I would probably be forced to argue that the universe was some sort of experiment of outcome (by the "something" god), rather than of the objective moral theatre that biblical theists suggest that is going on. Otherwise you are going to get stuck with all the objections to supernatural intervention that modern religion says have occurred. For example heaven and hell, and objective morality are all going to get stuck on meta-physical hooks.

So basically I would argue that there was a god, who is this powerful super-universal entity, who is running the universe like a school science project. He/she (more likely it) probably doesn't care too much about individual human actions, however we might just get noticed if we managed to not all kill ourselves, and make a decent show of it.

If the above was the case, then morality would be based upon general principles of trying to improve humanity in order to better understand the nature of this god and his toy universe.

Standard, but...

Yep, that's about the extent of the regular approach. I'm sure it does a good job of reassuring believers, but does it convince many atheists, I wonder? Anyone got personal examples of McGrath, D'Souza, etc. achieving one less atheist in the world?

If you had to fill in for one of these apologists at short notice, how would you improve his game plan?

Refute atheism

If there is a convincing proof for a god, then it is, therefore, a convincing rebuttal to atheism.

The problem, of course, is there is no convincing proof of a personal god as conceived of in the modern judeo/christian culture.

Bipolar blasts atheism, theism and agnosticism

>>Very nice, not_this, very deep. It's an argument against God, though. Just this once, I'm looking for the opposite.

You asked for an argument against atheism. He gave you one. Sure it's an argument against theism and agnosticism too, but you wanted an argument against atheism, and he gave you one.

Bipolar's is NOT an argument "about God" at all. It couldn't be because as he implies, "God" capitalized is only a meaningless row of letters. Bipolar's is an argument against atheism, for its belief that "God" is a meaningful word when it is does not refer to anything that anybody can think of.

"God", if capitalized when not at the beginning of a sentence, does not refer to a god at all -- not a real god like the sun worshippers had, not an imaginary god like the ancient Greeks has, but an un-think-of-able god. And you can't talk about what you cannot think about, which is implied by the Wittgenstein quote. There are two terms that have been used for those who disbelieve that saying "God exists" emits no information, either true information or false information. One term is "ignostic" and the other is "theological noncognitivist".

Atheists are wrong for thinking theists use the term "God" to refer to something imaginary. Theists do not worhip a god. Their term "God" does not refer to anything that can be thought of, and certainly not an imaginary god. Theists do not believe in any god at all. They simply believe that they believe in a god because of the repeated use of "God" in speech and writings as though it stood for a god, but it doesn't.

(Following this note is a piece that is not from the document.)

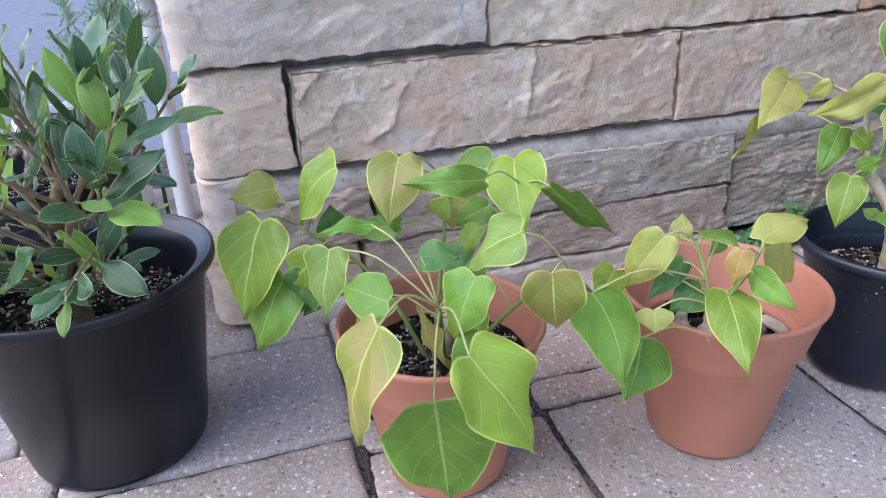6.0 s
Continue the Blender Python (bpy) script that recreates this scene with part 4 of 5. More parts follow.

"God", "Fod", and "Zod" are very much alike in that none of them refers to anything anybody can think of.

Edwin McCravy

Post about nothing

If Bipolar intended to argue against atheism as well as theism (if you're still around, mate, let us know!), it was a little one-sided of him to criticise only positive deistic/theistic statements.

There are many who dislike and avoid the term "atheist" because of the lack of accepted ontology for gods; that is, they don't want to voice their disbelief in gods until somebody nails down what a god is. This is not the same as your position, but it's a superficially similar effort to invalidate the discussion.

You and they seem overly cautious to me, because one need not fully comprehend something in order to ponder and discuss it. The god named God, whatever it may hypothetically be, has certain qualities we can comprehend if not fully visualise: omniscience, omnipotence, omnipresence, immortality and so on. According to specific sources, it also has qualities we are much more familiar with: intelligence, goals, reactions and even a literal voice. Thus it is not something about which nothing can be said for purposes of discussion.

We can work with these hypothetical qualities to argue, successfully or not, that any entity which has such a combination of qualities does not likely exist. Many apologists use the same qualities to argue that such an entity is necessary. Either way, there is enough of a consensus between the two sides that they can argue comprehensibly.

this is too much, big wrds

this is too much, big wrds and bipolar, all i got from it was...
-something cannot b created from nothing

luckily i had my own little arguement today and i got sum stuff to put in..

started by sayin "and how was that created" "and whered that crom from" but i was scared he'd go arrogant (and u cant convince arrogant ppl) so i tried to mess up watever he said...example

the glob (he xplained as the atom in the big bang) became unstable after collecting hydrogen in "the void" and xploded...

look 4 key wrds...wat caused an xplosion? howd it become unstable if the void has all the room it needs, wouldnt it just move to the unstable side forever (or until it becomes stable)?
------------------------------------------------------------
so basically...go by logic (whered that come from? not from nowhere surely) and look at what he says, even a 2nd or 3rd time, till u get sumtin (if ur imaginations good, make a map of everything and see wats wrong), dont let him become arrogant also otherwise its just not worth it (unless other ppl r listening)
1 last thing, athiests know about science, so try and stay off their turf, go onto ur religion, and miracles in it that r shown today (islam: quran describes the life of an embryo..1400 yrs ago)

may allah almighty give victory to those who beleive in him and a greater 1 to those who beleiive in him only

4-islam, all comments must

4-islam, all comments must be approved before they appear on the site. Just write one, and wait for it to appear. I'm sorry you misunderstood that and wrote six.

To pick up on one of your points: The singularity was not necessarily in a void, because we don't know what's outside of this universe's space. Perhaps it was only just freed from the confines of another universe.

You're obviously not an atheist, 4-islam. I'd like to see you actually apply your arguments elsewhere on the site, instead of here in the hypothetical anti-atheist atheist discussion.